What you need to do: Omit all pictures. Copy the rest of the material exactly.

Given material:
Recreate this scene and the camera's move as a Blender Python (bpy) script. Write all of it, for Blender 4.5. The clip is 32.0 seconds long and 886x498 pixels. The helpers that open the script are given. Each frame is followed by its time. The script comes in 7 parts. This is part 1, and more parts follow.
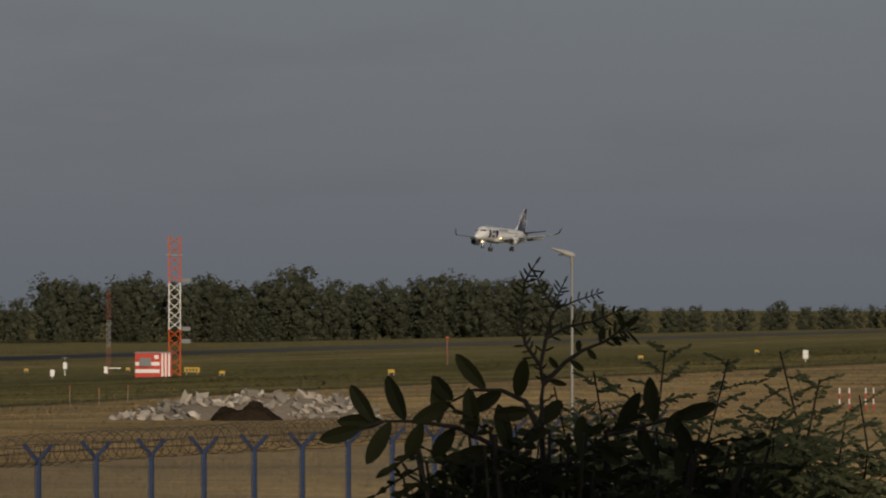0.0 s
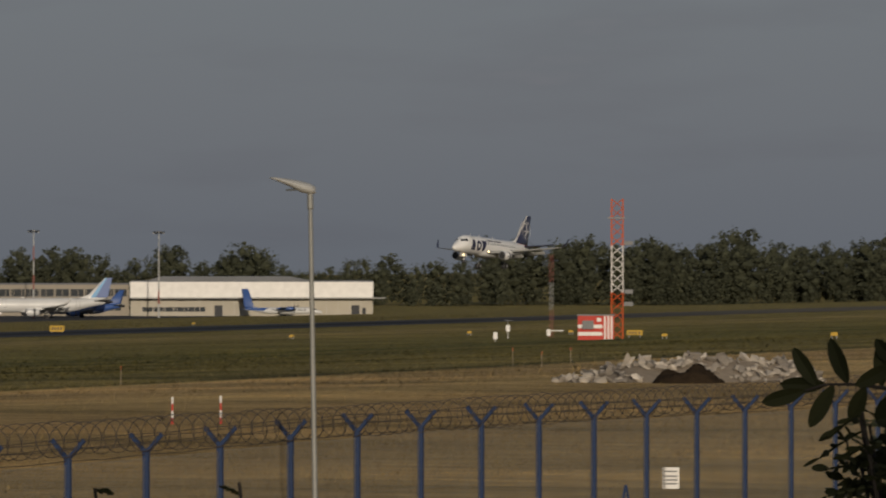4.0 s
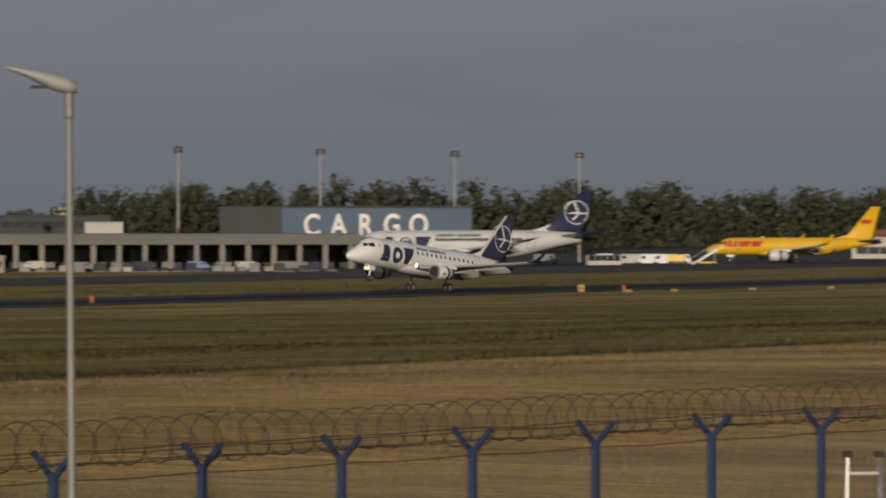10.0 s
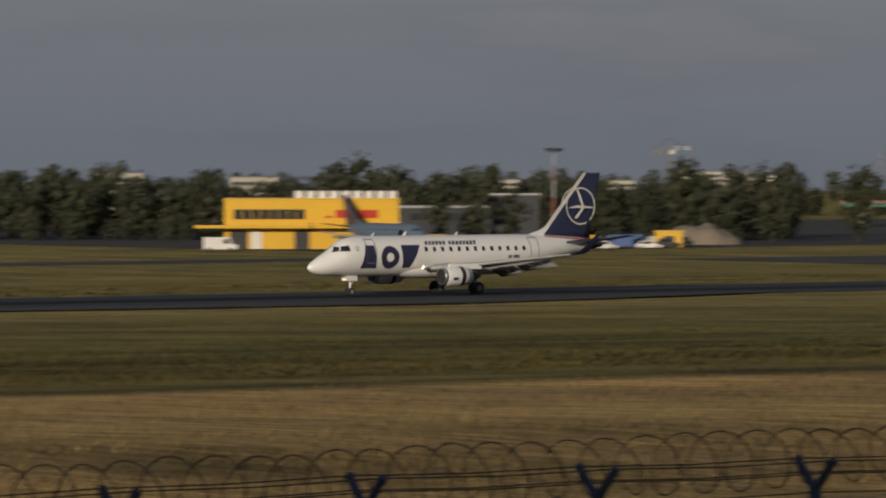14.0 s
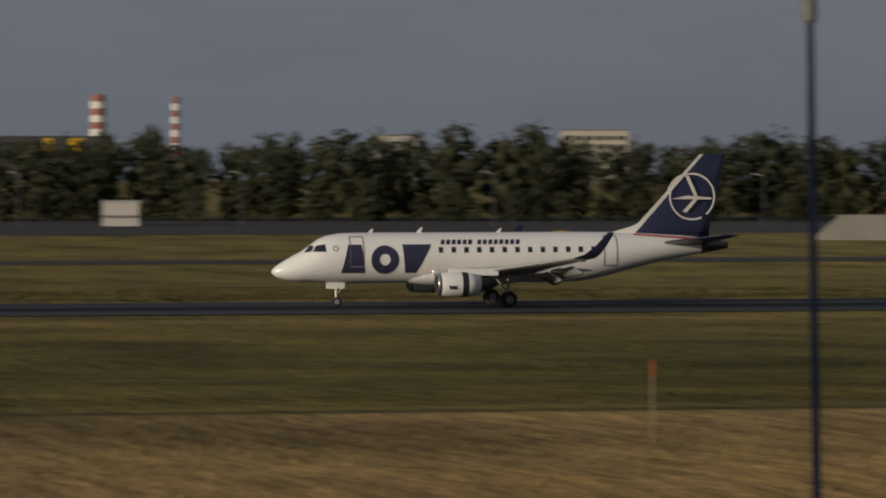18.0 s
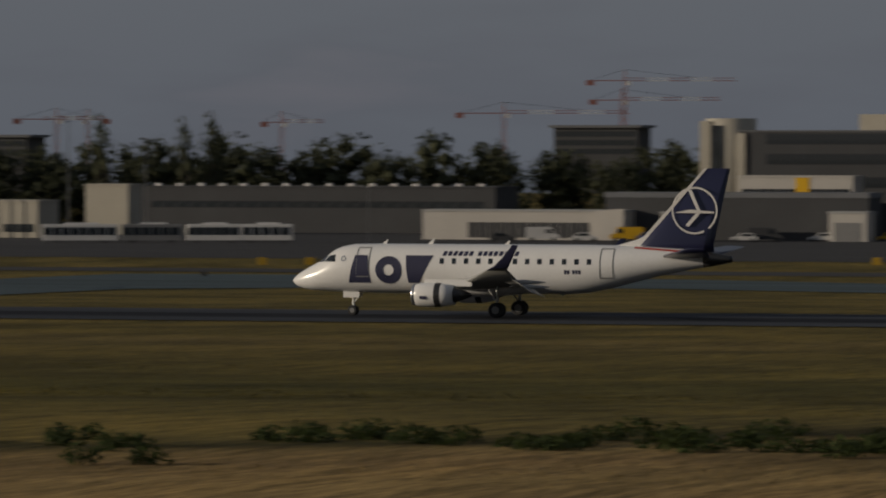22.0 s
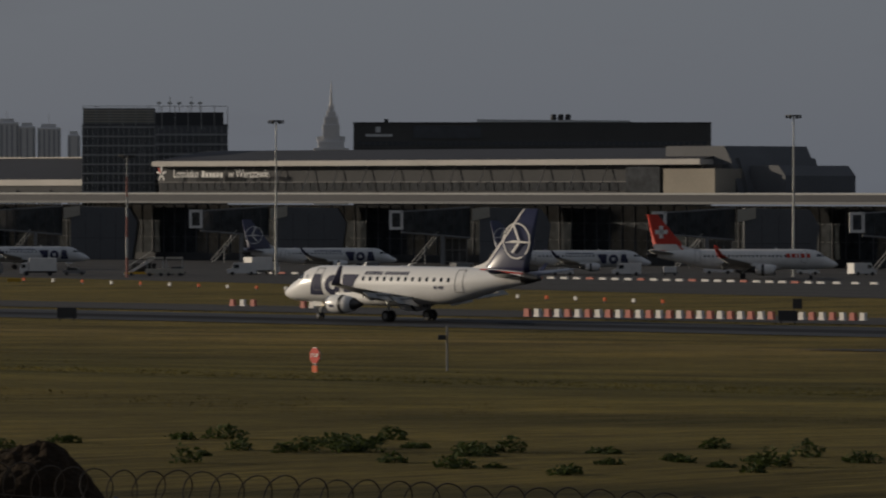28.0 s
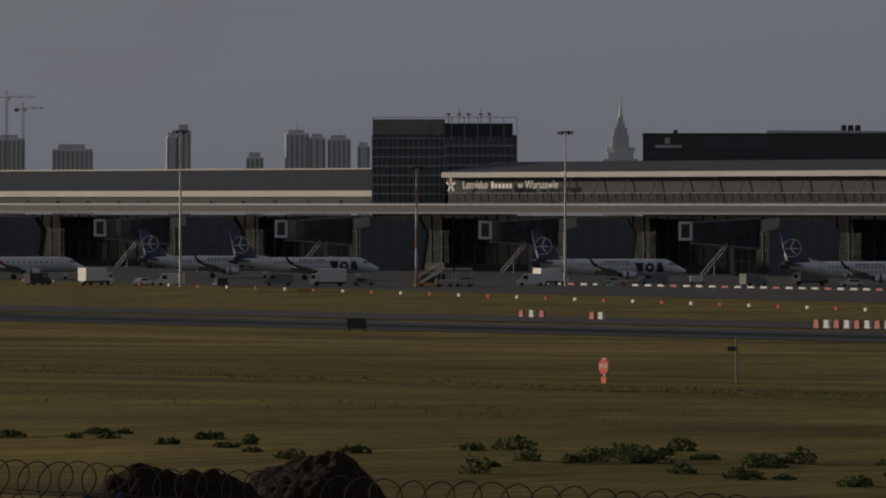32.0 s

Answer to this exercise:
Recreate this scene and the camera's move as a Blender Python (bpy) script. Write all of it, for Blender 4.5. The clip is 32.0 seconds long and 886x498 pixels. The helpers that open the script are given. Each frame is followed by its time. The script comes in 7 parts. This is part 1, and more parts follow.
0.0 s
4.0 s
10.0 s
14.0 s
18.0 s
22.0 s
28.0 s
32.0 s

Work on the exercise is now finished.